Is there an economic case to be made for the United Kingdom leaving the EU? How will Brexit affect new businesses starting out in budding tech hubs all over the UK? Entrepreneurs and investors from both sides of the debate gathered at Business Rocks 2016 for a live-streamed debate.
Brexit would close off the UK to tech talent
“Shortage of talent is the number one problem for the digital community,” says Russ Shaw, Founder of Tech London Advocates, a not-for-profit organisation dedicated to positioning London as a world-leading city in the technology space. Shaw adds that 87 per cent of the advocates within TLA have stated their intention to vote “remain.”
The “Leave” side argues that unwieldy regulation is slowing down business growth and puts larger corporations at an advantage over smaller ones. Jenny Tooth OBE, CEO of the UK Business Angels Association, believes that we stand to lose far more than gain.

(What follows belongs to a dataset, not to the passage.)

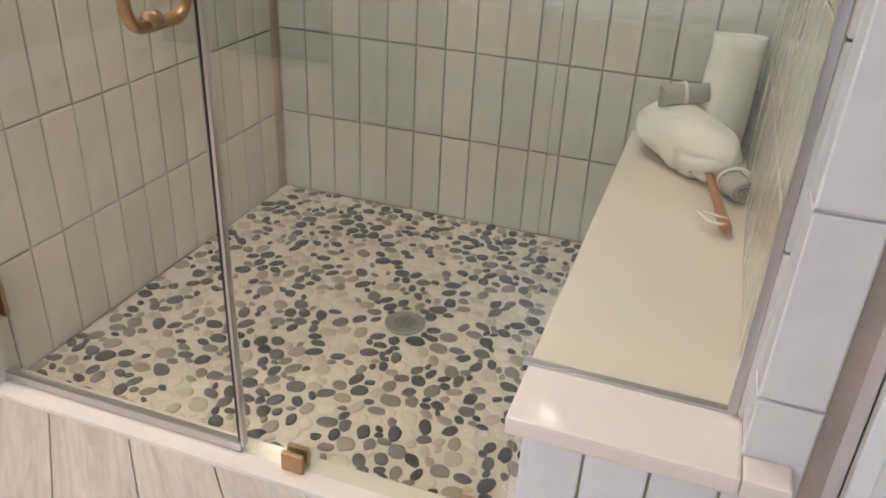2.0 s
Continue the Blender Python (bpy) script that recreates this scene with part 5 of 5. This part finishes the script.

“It’s so easy to talk about regulation,” she says, “but what we’re really talking about is the loss of our markets, our access to talent, our opportunities to attract the skills we want to this country… It’ll take years to work all of this out. The alternative models they’re suggesting are absolutely crazy.” She points out that of all the British start-ups getting major funding at the moment, at least a quarter have non-British founders from elsewhere in the EU.
The UK will be left behind the rest of Europe
The European Commission is currently working to implement its proposed Digital Single Market strategy, which sets out to “digitise European industry.” This will allow governments, businesses and research institutions access to a standardised set of the latest digital tools across 28 member states without regulatory disruption. Such a harmonised approach ensures that citizens across the EU don’t miss out on valuable goods and services.
It is believed that the Digital Single Market has the potential to create thousands of new jobs and pump billions back into the economy with the creation of innovation hubs all over Europe. Without it, a series of online barriers would rise up between Britain and the rest of the EU, making collaboration and trade needlessly complex.
Brexit would also cut off millions in EU funding to academic research in the UK, leading to a plateau in innovation. “We get so many things from Europe that we can’t get elsewhere,” says Tooth. “We have been the biggest recipients of research funding from the R&D programme in the EU… We would be losing so many of the advantages that we get directly from Europe.”
Is it just too big a risk?
There are concerns that the huge amounts of uncertainty brought on by Brexit would have an undeniably negative impact on consumer confidence and undermine the UK as a whole. Of course, the “Leave” side would argue that nobody can predict with any surety whether that will really be the case, and that the opposite could in fact be true.
“It’s possible, but not probable,” says entrepreneur and accelerator venture partner Volker Hirsch. “I wouldn’t subscribe to that business plan, and neither would a consumer… There are way too many uncertainties. And this isn’t scaremongering; this is just looking at stats and probability.”
“Britain is fast becoming a tech nation, and the best place to launch a business in Europe,” says Shaw. “[Brexit] will be the start of smaller businesses in the UK selling less of what they do.”